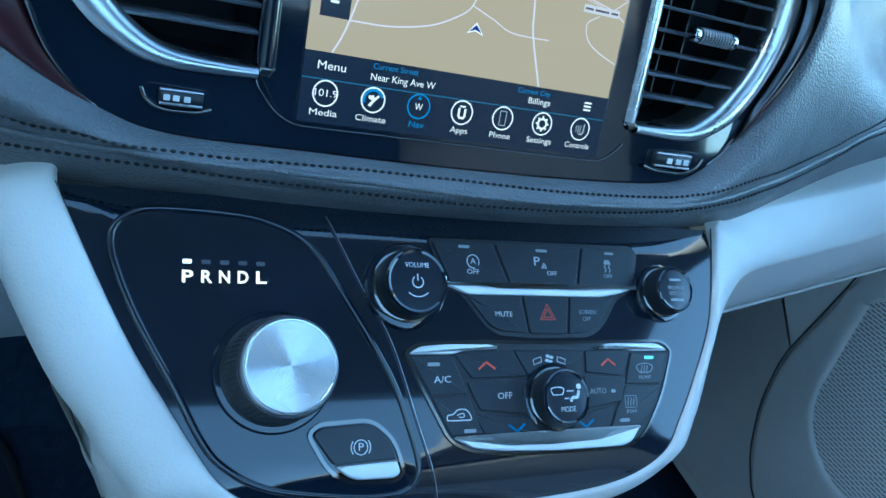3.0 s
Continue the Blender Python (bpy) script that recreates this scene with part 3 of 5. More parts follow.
for words, u, w in (("Media", -74.7, 13.5), ("Climate", -50.8, 15.6), ("Nav", -26.7, 8), ("Apps", -2.6, 9.8), ("Phone", 21.4, 12.4), ("Settings", 45.8, 15.5), ("Controls", 70.6, 16)):
    m = SCR_BLUE if words == "Nav" else SCR_WHITE
    icon = stroke("icon_ring", circle(u, -52.3, 5.9, 36), 0.75, S, m, display, 0.5, closed=True, thick=0.03)
    text("lettering", words, S, u, -61.4, 3.0, m, display, 0.5, w, thick=0.02)
    if words == "Media":
        text("lettering", "101.9", S, u, -52.3, 3.3, SCR_WHITE, icon, 0.5, 11, thick=0.02)
    elif words == "Climate":
        stroke("arc", circle(u, -52.3, 4.8, 16, None, 20, 200), 1.4, S, SCR_BLUE, icon, 0.5, thick=0.03)
        area("figure", [(u - 2.6, -50.4), (u + .2, -50), (u + .4, -51.2), (u + 2.6, -49.6), (u + 3, -50.6), (u + 1, -52.6), (u - 1, -55.6), (u - 2.4, -55), (u - .6, -52.4), (u - 2.4, -51.8)], SCR_WHITE, 0.52, icon)
    elif words == "Nav":
        text("lettering", "W", S, u, -52.7, 3.6, SCR_WHITE, icon, 0.5, 4.2, thick=0.02)
        area("pointer", [(u - 1.1, -48.9), (u + 1.1, -48.9), (u, -46.9)], SCR_BLUE, 0.52, icon)
    elif words == "Apps":
        stroke("clasp", [(u - 1.7, -50.2), (u - 1.7, -54), (u - 1, -55), (u + 1, -55), (u + 1.7, -54), (u + 1.7, -50.2)], 1.3, S, SCR_WHITE, icon, 0.5, thick=0.03)
        area("clasp_top", [(u - 1.6, -48.8), (u + 1.6, -48.8), (u + 1.6, -49.7), (u - 1.6, -49.7)], SCR_WHITE, 0.52, icon)
    elif words == "Phone":
        stroke("handset", [(u - 1.8, -48.6), (u + 1.8, -48.6), (u + 1.8, -56), (u - 1.8, -56)], 0.55, S, SCR_DIM, icon, 0.5, closed=True, thick=0.03)
    elif words == "Settings":
        stroke("gear", circle(u, -52.3, 2.6, 24), 1.2, S, SCR_WHITE, icon, 0.5, closed=True, thick=0.03)
        for k in range(8):
            a = k * math.pi / 4
            d, e = np.array((math.cos(a), math.sin(a))), np.array((-math.sin(a), math.cos(a))) * 0.55
            area("tooth", [tuple(np.array((u, -52.3)) + d * 2.9 - e), tuple(np.array((u, -52.3)) + d * 4.1 - e * .8), tuple(np.array((u, -52.3)) + d * 4.1 + e * .8), tuple(np.array((u, -52.3)) + d * 2.9 + e)], SCR_WHITE, 0.52, icon)
    else:
        stroke("seat_mark", [(u - .6, -55), (u + 1.4, -55), (u + 2.2, -54), (u + 2.4, -49.4)], 0.9, S, SCR_DIM, icon, 0.5, thick=0.03)
        for k in range(3):
            stroke("heat_mark", [(u - 2.9 + k * 1.4, -54.2), (u - 2.4 + k * 1.4, -52.9), (u - 2.9 + k * 1.4, -51.6), (u - 2.4 + k * 1.4, -50.4)], 0.45, S, SCR_DIM, icon, 0.5, thick=0.03)


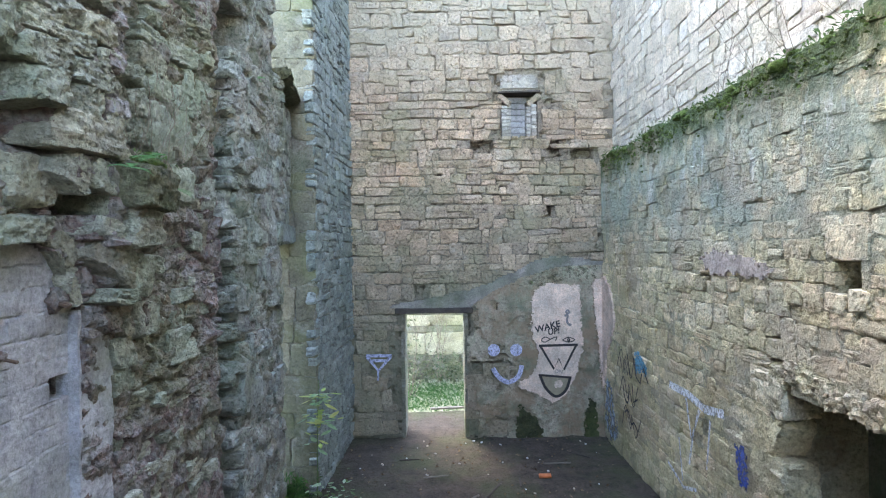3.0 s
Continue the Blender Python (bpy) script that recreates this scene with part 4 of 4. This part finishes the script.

####################

● EXERCISE: Copy each line of the records precisely and drop any images they hold.

● RESPONSE TO THIS EXERCISE:
3.0 s
Continue the Blender Python (bpy) script that recreates this scene with part 3 of 5. More parts follow.
for words, u, w in (("Media", -74.7, 13.5), ("Climate", -50.8, 15.6), ("Nav", -26.7, 8), ("Apps", -2.6, 9.8), ("Phone", 21.4, 12.4), ("Settings", 45.8, 15.5), ("Controls", 70.6, 16)):
    m = SCR_BLUE if words == "Nav" else SCR_WHITE
    icon = stroke("icon_ring", circle(u, -52.3, 5.9, 36), 0.75, S, m, display, 0.5, closed=True, thick=0.03)
    text("lettering", words, S, u, -61.4, 3.0, m, display, 0.5, w, thick=0.02)
    if words == "Media":
        text("lettering", "101.9", S, u, -52.3, 3.3, SCR_WHITE, icon, 0.5, 11, thick=0.02)
    elif words == "Climate":
        stroke("arc", circle(u, -52.3, 4.8, 16, None, 20, 200), 1.4, S, SCR_BLUE, icon, 0.5, thick=0.03)
        area("figure", [(u - 2.6, -50.4), (u + .2, -50), (u + .4, -51.2), (u + 2.6, -49.6), (u + 3, -50.6), (u + 1, -52.6), (u - 1, -55.6), (u - 2.4, -55), (u - .6, -52.4), (u - 2.4, -51.8)], SCR_WHITE, 0.52, icon)
    elif words == "Nav":
        text("lettering", "W", S, u, -52.7, 3.6, SCR_WHITE, icon, 0.5, 4.2, thick=0.02)
        area("pointer", [(u - 1.1, -48.9), (u + 1.1, -48.9), (u, -46.9)], SCR_BLUE, 0.52, icon)
    elif words == "Apps":
        stroke("clasp", [(u - 1.7, -50.2), (u - 1.7, -54), (u - 1, -55), (u + 1, -55), (u + 1.7, -54), (u + 1.7, -50.2)], 1.3, S, SCR_WHITE, icon, 0.5, thick=0.03)
        area("clasp_top", [(u - 1.6, -48.8), (u + 1.6, -48.8), (u + 1.6, -49.7), (u - 1.6, -49.7)], SCR_WHITE, 0.52, icon)
    elif words == "Phone":
        stroke("handset", [(u - 1.8, -48.6), (u + 1.8, -48.6), (u + 1.8, -56), (u - 1.8, -56)], 0.55, S, SCR_DIM, icon, 0.5, closed=True, thick=0.03)
    elif words == "Settings":
        stroke("gear", circle(u, -52.3, 2.6, 24), 1.2, S, SCR_WHITE, icon, 0.5, closed=True, thick=0.03)
        for k in range(8):
            a = k * math.pi / 4
            d, e = np.array((math.cos(a), math.sin(a))), np.array((-math.sin(a), math.cos(a))) * 0.55
            area("tooth", [tuple(np.array((u, -52.3)) + d * 2.9 - e), tuple(np.array((u, -52.3)) + d * 4.1 - e * .8), tuple(np.array((u, -52.3)) + d * 4.1 + e * .8), tuple(np.array((u, -52.3)) + d * 2.9 + e)], SCR_WHITE, 0.52, icon)
    else:
        stroke("seat_mark", [(u - .6, -55), (u + 1.4, -55), (u + 2.2, -54), (u + 2.4, -49.4)], 0.9, S, SCR_DIM, icon, 0.5, thick=0.03)
        for k in range(3):
            stroke("heat_mark", [(u - 2.9 + k * 1.4, -54.2), (u - 2.4 + k * 1.4, -52.9), (u - 2.9 + k * 1.4, -51.6), (u - 2.4 + k * 1.4, -50.4)], 0.45, S, SCR_DIM, icon, 0.5, thick=0.03)


3.0 s
Continue the Blender Python (bpy) script that recreates this scene with part 4 of 4. This part finishes the script.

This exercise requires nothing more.